La Cour administrative d’appel de Nancy a rendu le 10 juillet 2025 un arrêt concernant la responsabilité d’une collectivité pour des dommages de travaux publics. Un propriétaire a constaté des inondations dans son sous-sol suite à la mise en place d’un réseau séparatif d’assainissement par la commune en cause. Le Tribunal administratif de Nancy a d’abord rejeté la requête indemnitaire de l’administré avant qu’une première décision d’appel ne soit annulée par le Conseil d’État. L’instance revient devant la cour d’appel qui doit se prononcer sur l’exception d’incompétence soulevée par la nature du service public à l’origine du dommage. Le litige soulève la question de savoir si le juge administratif est compétent pour connaître des dommages subis par un usager du service d’assainissement. La Cour administrative d’appel de Nancy juge que les juridictions judiciaires sont seules compétentes car le requérant possède la qualité d’usager d’un service industriel.

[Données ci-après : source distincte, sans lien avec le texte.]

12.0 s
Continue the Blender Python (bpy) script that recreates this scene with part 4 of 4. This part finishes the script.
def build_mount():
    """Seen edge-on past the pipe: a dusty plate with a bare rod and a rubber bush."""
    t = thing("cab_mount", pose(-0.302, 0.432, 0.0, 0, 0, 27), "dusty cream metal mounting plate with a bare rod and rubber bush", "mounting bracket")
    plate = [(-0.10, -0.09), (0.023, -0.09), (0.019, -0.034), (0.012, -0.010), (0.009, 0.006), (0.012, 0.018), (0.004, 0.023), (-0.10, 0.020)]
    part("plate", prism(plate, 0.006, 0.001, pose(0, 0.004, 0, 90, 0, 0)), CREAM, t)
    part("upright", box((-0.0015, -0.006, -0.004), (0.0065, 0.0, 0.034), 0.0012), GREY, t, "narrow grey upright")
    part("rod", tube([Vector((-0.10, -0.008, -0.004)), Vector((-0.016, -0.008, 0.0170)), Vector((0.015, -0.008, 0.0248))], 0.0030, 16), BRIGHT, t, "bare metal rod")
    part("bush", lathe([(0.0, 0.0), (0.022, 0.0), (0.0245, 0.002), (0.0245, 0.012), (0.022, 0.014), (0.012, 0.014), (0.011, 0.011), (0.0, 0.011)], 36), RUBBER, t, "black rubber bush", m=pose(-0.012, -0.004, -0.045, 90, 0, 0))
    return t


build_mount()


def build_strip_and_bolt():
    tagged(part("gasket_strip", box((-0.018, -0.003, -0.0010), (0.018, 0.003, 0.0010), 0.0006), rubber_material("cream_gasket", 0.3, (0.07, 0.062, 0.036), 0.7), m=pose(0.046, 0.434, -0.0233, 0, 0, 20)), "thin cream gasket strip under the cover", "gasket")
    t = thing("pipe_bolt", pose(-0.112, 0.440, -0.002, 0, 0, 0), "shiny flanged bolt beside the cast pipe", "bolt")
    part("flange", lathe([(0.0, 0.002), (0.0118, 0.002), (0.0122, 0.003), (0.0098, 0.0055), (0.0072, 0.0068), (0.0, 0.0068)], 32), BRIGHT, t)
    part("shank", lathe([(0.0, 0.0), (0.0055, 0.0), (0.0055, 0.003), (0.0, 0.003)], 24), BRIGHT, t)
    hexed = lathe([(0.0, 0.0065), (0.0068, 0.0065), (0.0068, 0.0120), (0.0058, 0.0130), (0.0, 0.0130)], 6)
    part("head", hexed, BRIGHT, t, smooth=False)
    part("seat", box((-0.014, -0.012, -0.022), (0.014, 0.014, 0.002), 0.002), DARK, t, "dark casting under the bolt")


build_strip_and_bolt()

I. La reconnaissance du caractère industriel et commercial du service public d’assainissement
A. Le rattachement des désordres au fonctionnement technique du réseau de collecte
Les juges d’appel soulignent que l’origine des inondations se trouve dans une canalisation exploitée spécifiquement pour le service public d’assainissement des eaux usées. L’expertise a démontré que l’unique point de raccordement de l’habitation a été mal obturé lors des travaux de création d’un réseau séparatif en deux mille dix. Selon l’arrêt, « le préjudice dont le requérant demande réparation résulte de désordres affectant l’ouvrage public que constitue la canalisation située sous la voie publique ». Cette qualification technique permet d’ancrer le litige dans le cadre de l’exploitation d’un service public dont la gestion est soumise à des règles particulières.
B. L’influence déterminante de la qualité d’usager sur la nature du contentieux
Le code général des collectivités territoriales dispose que les services publics d’assainissement sont financièrement gérés comme des services à caractère industriel et commercial. Cette nature juridique entraîne l’application d’un bloc de compétence judiciaire pour l’ensemble des rapports unissant le service public à ses usagers de droit privé. La cour précise que « hors les cas où le sinistre trouverait uniquement sa cause dans une défaillance sans lien avec ce service », la compétence est judiciaire. La qualité d’usager du propriétaire interdit ici tout recours devant le juge administratif pour obtenir réparation des dommages causés par l’entretien des ouvrages publics.
II. Le déni de compétence de l’ordre administratif au profit du juge judiciaire
A. L’exclusion de la juridiction administrative pour les litiges de droit privé
L’arrêt rappelle qu’il n’appartient qu’à la juridiction judiciaire de connaître des dommages causés aux usagers à l’occasion de la fourniture d’un service industriel. Peu importe que la cause du dommage réside dans un vice de conception ou dans l’entretien des ouvrages car le lien contractuel prime sur tout. La cour affirme que « les litiges relatifs aux rapports entre ce service et ses usagers relèvent de la compétence de la juridiction judiciaire » sans exception. En conséquence, le jugement de première instance est annulé et la demande du requérant est rejetée comme portée devant un ordre de juridiction incompétent.
B. Le maintien exceptionnel de la charge des dépens à l’encontre de la personne publique
Bien que la juridiction administrative se déclare incompétente, elle décide néanmoins de statuer sur la charge définitive des frais d’expertise engagés durant la procédure. Le juge estime que les circonstances particulières de l’affaire justifient de mettre les sommes importantes dues aux experts à la charge de la commune. La collectivité devra ainsi supporter le coût total des mesures d’instruction malgré le rejet des conclusions indemnitaires par la Cour administrative d’appel de Nancy. Cette solution équitable permet de ne pas faire peser sur l’usager le prix d’une procédure complexe rendue nécessaire par les carences initiales de l’administration.